A number of Oh’s other recent works also focus on Epstein-related individuals, with a fresco of Prince Andrew and a deconstruction of the original image connecting Andrew to Epstein and drawing two other faces into the fore. This painting, more recently released, entitled The Architect, The Recruiter, and the Programmer of Babylon paints victim Virginia Giuffre in a new light—but one which clearly cannot yet be used as any evidence of any kind.

Missing Puzzle Pieces

Rina Oh’s sudden public reveal of her relationship and history with Jeffery Epstein is certainly noteworthy given the inconsistent, unreliable language and questionable ethics voiced in her sole interview on the topic. That, paired with her sudden creation (or reveal) of numerous Epstein-related artworks shows a clear intention to reveal, defame or throw something out into the public eye.

Thinking back to the title of the grotesque piece once more, we could reframe Babylon from the phrase of defamation to include the biblical mention of the ‘Whore of Babylon’—one perhaps justified given Oh’s use of biblical quotes in relation to The Architect, The Recruiter, and the Programmer of Babylon.
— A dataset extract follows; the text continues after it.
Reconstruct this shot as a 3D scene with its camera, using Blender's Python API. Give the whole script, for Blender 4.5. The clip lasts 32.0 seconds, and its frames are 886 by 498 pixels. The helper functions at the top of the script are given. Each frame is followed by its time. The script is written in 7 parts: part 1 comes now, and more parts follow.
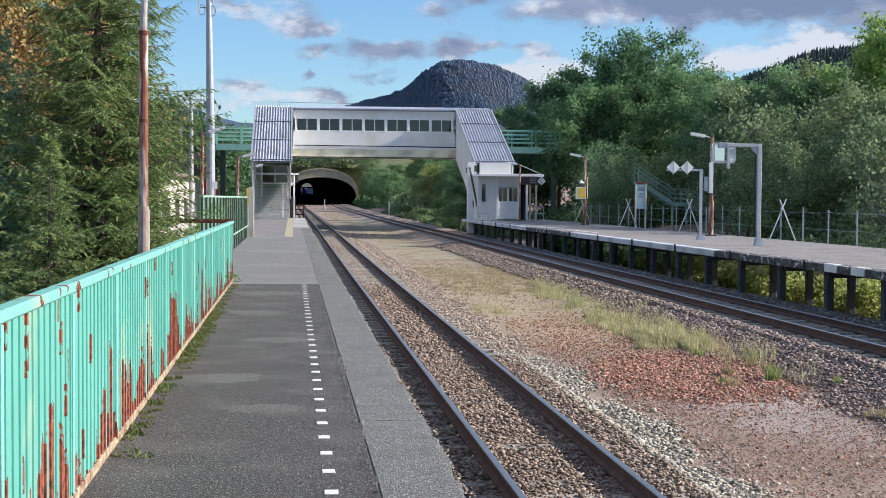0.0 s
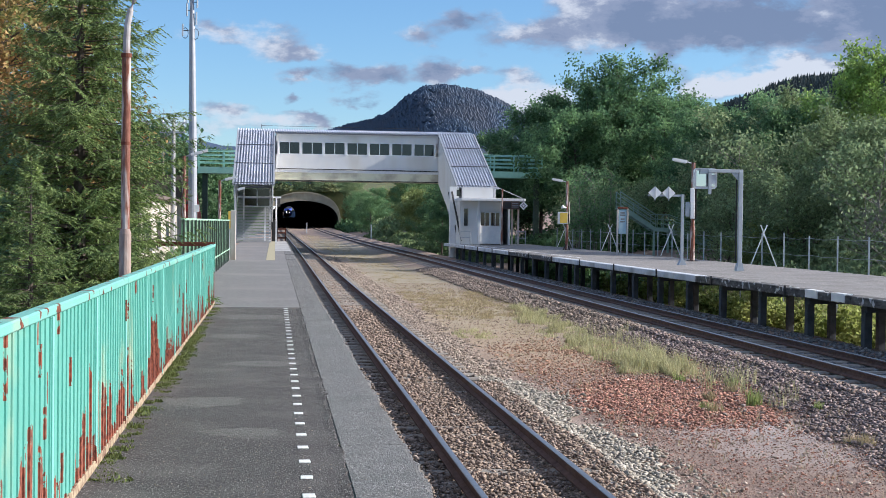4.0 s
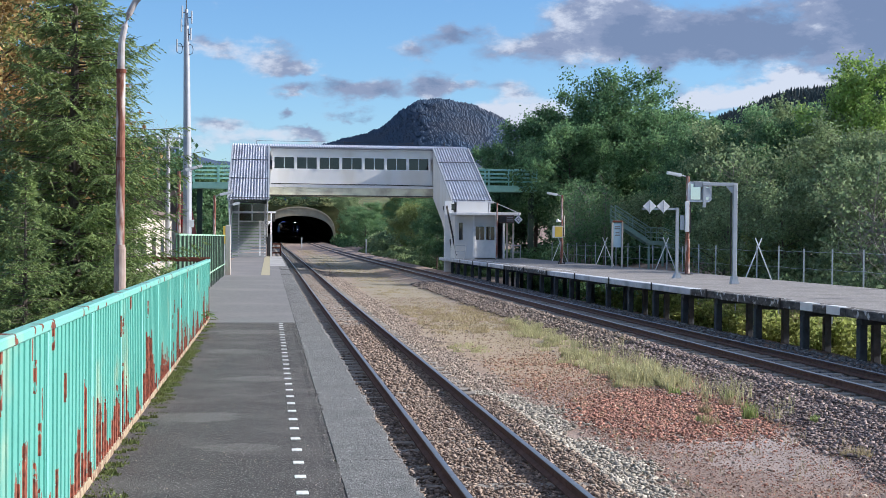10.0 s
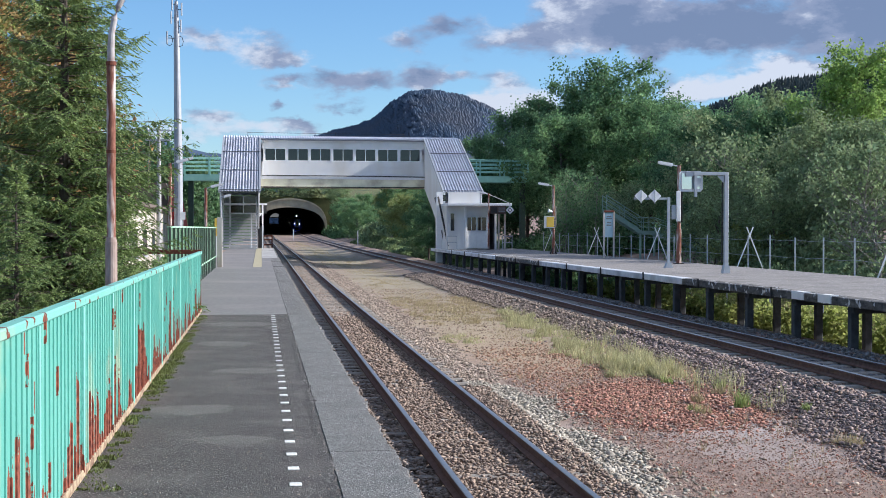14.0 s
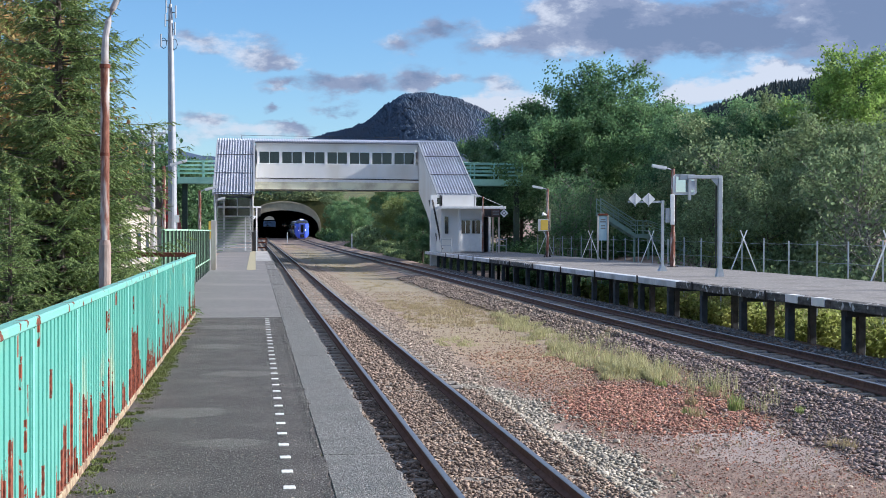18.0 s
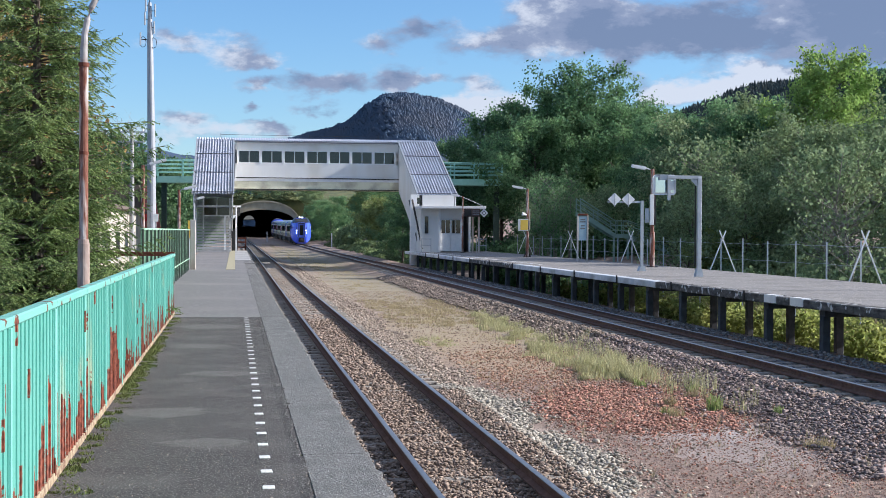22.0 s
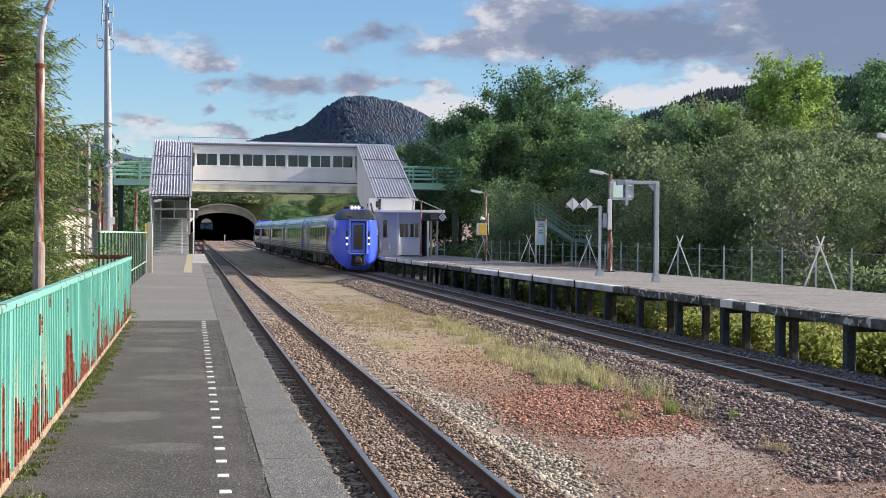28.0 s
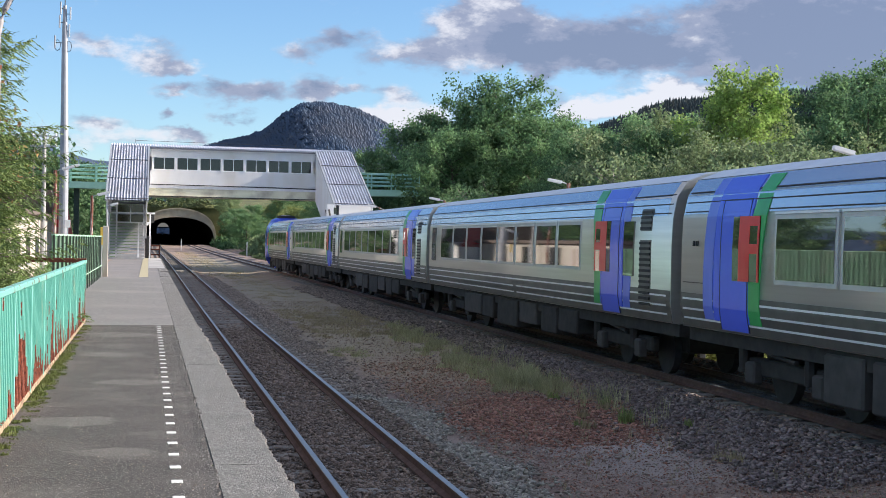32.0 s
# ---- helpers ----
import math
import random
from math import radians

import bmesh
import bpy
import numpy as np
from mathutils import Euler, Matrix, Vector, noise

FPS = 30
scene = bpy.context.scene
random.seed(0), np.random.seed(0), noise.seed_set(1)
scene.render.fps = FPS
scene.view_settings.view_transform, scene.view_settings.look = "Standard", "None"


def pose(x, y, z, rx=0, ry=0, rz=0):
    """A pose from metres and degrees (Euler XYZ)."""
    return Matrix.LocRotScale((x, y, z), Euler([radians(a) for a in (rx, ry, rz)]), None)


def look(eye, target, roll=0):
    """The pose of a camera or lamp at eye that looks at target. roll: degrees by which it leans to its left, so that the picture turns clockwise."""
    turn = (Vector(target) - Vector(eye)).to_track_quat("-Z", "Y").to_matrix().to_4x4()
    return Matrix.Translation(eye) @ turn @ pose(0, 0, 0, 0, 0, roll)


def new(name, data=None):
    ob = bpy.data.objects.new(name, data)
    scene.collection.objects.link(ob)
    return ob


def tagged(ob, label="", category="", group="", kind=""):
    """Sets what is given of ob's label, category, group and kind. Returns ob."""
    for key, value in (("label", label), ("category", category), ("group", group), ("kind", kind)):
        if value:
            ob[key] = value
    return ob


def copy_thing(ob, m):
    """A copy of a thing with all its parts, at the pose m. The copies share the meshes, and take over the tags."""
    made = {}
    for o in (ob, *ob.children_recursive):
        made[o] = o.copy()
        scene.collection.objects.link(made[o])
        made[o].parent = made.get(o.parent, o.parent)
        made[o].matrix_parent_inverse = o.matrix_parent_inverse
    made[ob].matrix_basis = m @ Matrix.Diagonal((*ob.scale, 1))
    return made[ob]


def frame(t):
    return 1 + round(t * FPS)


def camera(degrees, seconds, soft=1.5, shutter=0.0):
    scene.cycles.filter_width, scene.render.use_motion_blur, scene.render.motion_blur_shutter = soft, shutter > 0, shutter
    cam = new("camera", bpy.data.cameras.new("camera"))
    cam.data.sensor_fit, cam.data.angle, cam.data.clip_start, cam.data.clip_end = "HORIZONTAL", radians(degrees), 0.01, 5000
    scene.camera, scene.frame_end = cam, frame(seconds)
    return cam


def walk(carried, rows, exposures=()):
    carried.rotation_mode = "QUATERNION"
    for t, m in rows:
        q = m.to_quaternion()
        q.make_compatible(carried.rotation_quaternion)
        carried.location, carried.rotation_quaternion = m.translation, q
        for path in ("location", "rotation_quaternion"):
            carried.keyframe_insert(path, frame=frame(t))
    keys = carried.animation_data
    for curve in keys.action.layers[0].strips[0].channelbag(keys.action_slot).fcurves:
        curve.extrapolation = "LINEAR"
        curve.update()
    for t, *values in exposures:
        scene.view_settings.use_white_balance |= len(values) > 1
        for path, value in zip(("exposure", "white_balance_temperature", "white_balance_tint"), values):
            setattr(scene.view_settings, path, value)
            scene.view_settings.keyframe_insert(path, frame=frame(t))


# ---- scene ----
CARS, PITCH = 5, 20.45
EYE = Vector((0, 0, 1.5))
# seconds, heading to the left of the track, tilt up, lean (degrees)
PATH = [
    (0, -6.206, -2.067, 0.393),
    (0.5, -6.373, -2.012, 0.363),
    (1, -6.553, -1.911, 0.382),
    (1.5, -6.685, -1.806, 0.406),
    (2, -6.767, -1.718, 0.474),
    (2.5, -6.811, -1.612, 0.563),
    (3, -6.845, -1.469, 0.610),
    (3.5, -6.875, -1.274, 0.659),
    (5.5, -7.204, -0.576, 0.734),
    (6, -7.243, -0.529, 0.806),
    (6.5, -7.239, -0.509, 0.854),
    (7, -7.202, -0.495, 0.868),
    (7.5, -7.168, -0.497, 0.806),
    (8, -7.143, -0.506, 0.700),
    (8.5, -7.124, -0.505, 0.575),
    (9, -7.121, -0.499, 0.520),
    (9.5, -7.117, -0.493, 0.437),
    (10, -7.141, -0.470, 0.441),
    (10.5, -7.184, -0.452, 0.393),
    (11, -7.254, -0.477, 0.380),
    (11.5, -7.320, -0.530, 0.406),
    (12, -7.378, -0.613, 0.405),
    (12.5, -7.412, -0.683, 0.384),
    (13, -7.440, -0.741, 0.300),
    (13.5, -7.451, -0.788, 0.207),
    (14, -7.483, -0.844, 0.116),
    (14.5, -7.503, -0.885, 0.033),
    (16.5, -7.496, -0.876, -0.023),
    (17, -7.539, -0.831, 0.030),
    (17.5, -7.627, -0.771, 0.082),
    (18, -7.728, -0.718, 0.161),
    (18.5, -7.816, -0.700, 0.161),
    (19, -7.878, -0.727, 0.142),
    (19.5, -7.927, -0.771, 0.122),
    (20, -7.979, -0.823, 0.099),
    (20.5, -8.066, -0.848, 0.137),
    (21, -8.208, -0.821, 0.183),
    (21.5, -8.382, -0.771, 0.212),
    (22, -8.559, -0.726, 0.262),
    (22.5, -8.721, -0.675, 0.254),
    (23, -8.870, -0.654, 0.269),
    (23.5, -8.995, -0.619, 0.286),
    (24, -9.117, -0.570, 0.330),
    (24.5, -9.256, -0.482, 0.377),
    (25, -9.403, -0.371, 0.407),
    (25.5, -9.574, -0.277, 0.468),
    (27.5, -10.204, -0.418, 0.522),
    (28, -10.278, -0.549, 0.497),
    (28.5, -10.309, -0.676, 0.522),
    (29, -10.330, -0.730, 0.460),
    (29.5, -10.378, -0.730, 0.453),
    (30, -10.478, -0.655, 0.473),
    (30.5, -10.627, -0.531, 0.575),
    (31, -10.904, -0.398, 0.745),
    (31.5, -11.362, -0.279, 0.961),
    (32, -12.021, -0.226, 1.125),
]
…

Here, the Whore of Babylon, is a symbolic figure who is associated with the Beast of Revelation and the evil kingdom of Babylon. Here, the whore is seen as the mother of prostitutes and abominations of the earth.

Of course, to tied prostitution solely to evil and abomination is an extremely archaic understanding of the profession, however in reframing Epstein, or the existence of a protected royal family as such an untouchable and all-powerful individual may provide some fruit.

Oh’s Babylon is a mystery, much like her very questionable involvement with Epstein and sudden reveal of information. These all require far more journalistic and judicial inquiry however, for now, we only have her art and a few words of her own—providing some, but not quite all, the pieces of the twisted puzzle.